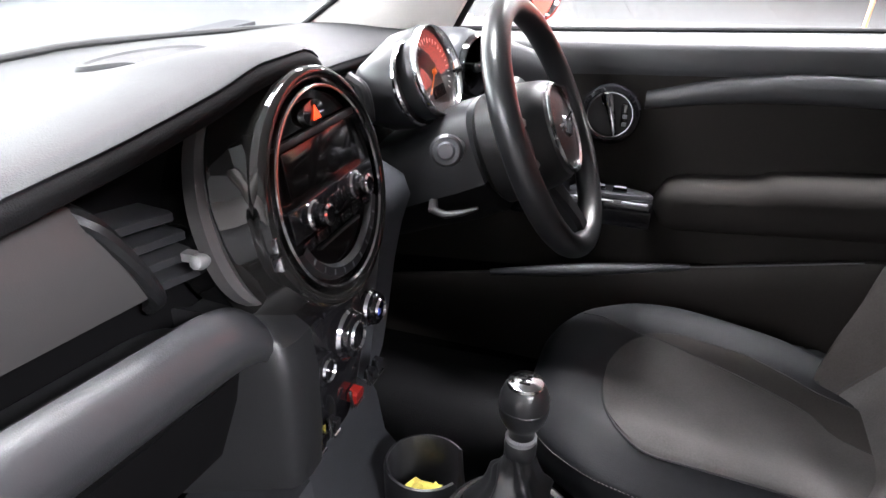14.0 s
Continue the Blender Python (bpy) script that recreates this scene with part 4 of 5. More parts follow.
def dash_top(a, b):
    y = -0.70 + 1.40 * b
    x1, z1 = BROW_X(y) - 0.024, BROW(y)
    x0 = -0.90 + 0.12 * abs(y / 0.7)**2.5
    k = a
    x = x0 + (x1 - x0) * k
    flat = 0.915 + 0.012 * math.sin(math.pi * k) + 0.020 * max(0.0, 1 - (y / 0.5)**2) * (1 - k)
    w = max(0.0, (k - 0.25) / 0.75)
    w = w * w * (3 - 2 * w)
    return Vector((x, y, flat * (1 - w) + z1 * w))


bm = BM()
rows = []
N = 72
for j in range(N + 1):
    b = j / N
    y = -0.70 + 1.40 * b
    k = 0.72 if y < 0.09 else 0.5
    line = [dash_top(i / 16, b) for i in range(17)]
    line += [line[-1] + Vector((k * dx, 0, k * dz)) for dx, dz in ((0.010, -0.002), (0.019, -0.0055), (0.025, -0.010))]
    rows.append(line)
loft(bm, rows, False, False)
part("top_pad", bm, DASH, dash, "grained dark grey dashboard top")
# padded lip along the brow, the shade of its underside painted in as black
bm = BM()
rows = []
for j in range(N + 1):
    y = -0.70 + 1.40 * j / N
    x1, z1 = BROW_X(y) - 0.025, BROW(y) - 0.0005
    k = 0.72 if y < 0.09 else 0.5
    rows.append([Vector((x1 + k * dx, y, z1 + k * dz)) for dx, dz in ((0.024, -0.0105), (0.031, -0.018), (0.034, -0.028), (0.031, -0.038), (0.020, -0.045), (0.0, -0.047))])
loft(bm, rows, False, False)
part("brow_lip", bm, DULL, dash, "padded lip of the brow, its shaded underside painted black")
# sheet under the brow, coloured almost black for the shade there
bm = BM()
rows = []
for j in range(N + 1):
    y = -0.70 + 1.40 * j / N
    rows.append([Vector((BROW_X(y) - 0.025, y, BROW(y) - (0.026 if y < 0.09 else 0.019))), Vector((-0.468, y, BROW(y) - 0.042)), Vector((-0.474, y, 0.87)), Vector((-0.476, y, 0.78)), Vector((-0.474, y, 0.70))])
loft(bm, rows, False, False)
part("shadow_gap", bm, SHADE_BLACK, dash, "recess under the brow, its shade painted in black")
# speaker grille in the top pad
bm = BM()
def on_top(x, y):
    x1, z1 = BROW_X(y) - 0.024, BROW(y)
    x0 = -0.90 + 0.12 * abs(y / 0.7)**2.5
    return dash_top((x - x0) / (x1 - x0), (y + 0.70) / 1.40)
def oval(r):
    return [on_top(-0.70 + 0.058 * r * math.cos(q), 0.17 + 0.115 * r * math.sin(q)) for q in [2 * math.pi * k / 48 for k in range(48)]]
loft(bm, [[p + Vector((0, 0, dz)) for p in oval(r)] for r, dz in ((1.0, 0.001), (0.97, 0.006), (0.92, 0.007), (0.88, 0.004), (0.6, 0.0045), (0.3, 0.005), (0.02, 0.005))], True, True)
part("speaker_grille", bm, DASH, dash, "oval speaker cover in the dashboard top")
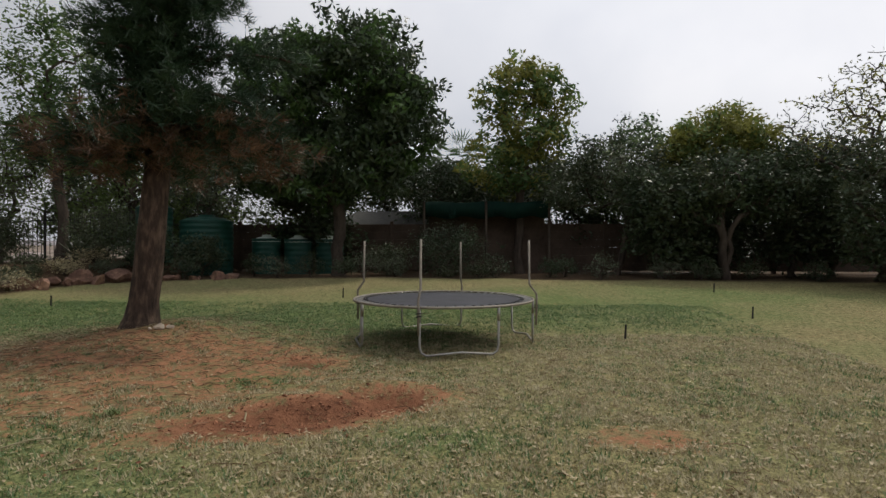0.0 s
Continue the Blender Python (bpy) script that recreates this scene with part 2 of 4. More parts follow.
______
• [Directions]:
For this exercise, gather every line of the data that contains the word "follow".

• [Completed exercise]:
Continue the Blender Python (bpy) script that recreates this scene with part 4 of 5. More parts follow.
Continue the Blender Python (bpy) script that recreates this scene with part 2 of 4. More parts follow.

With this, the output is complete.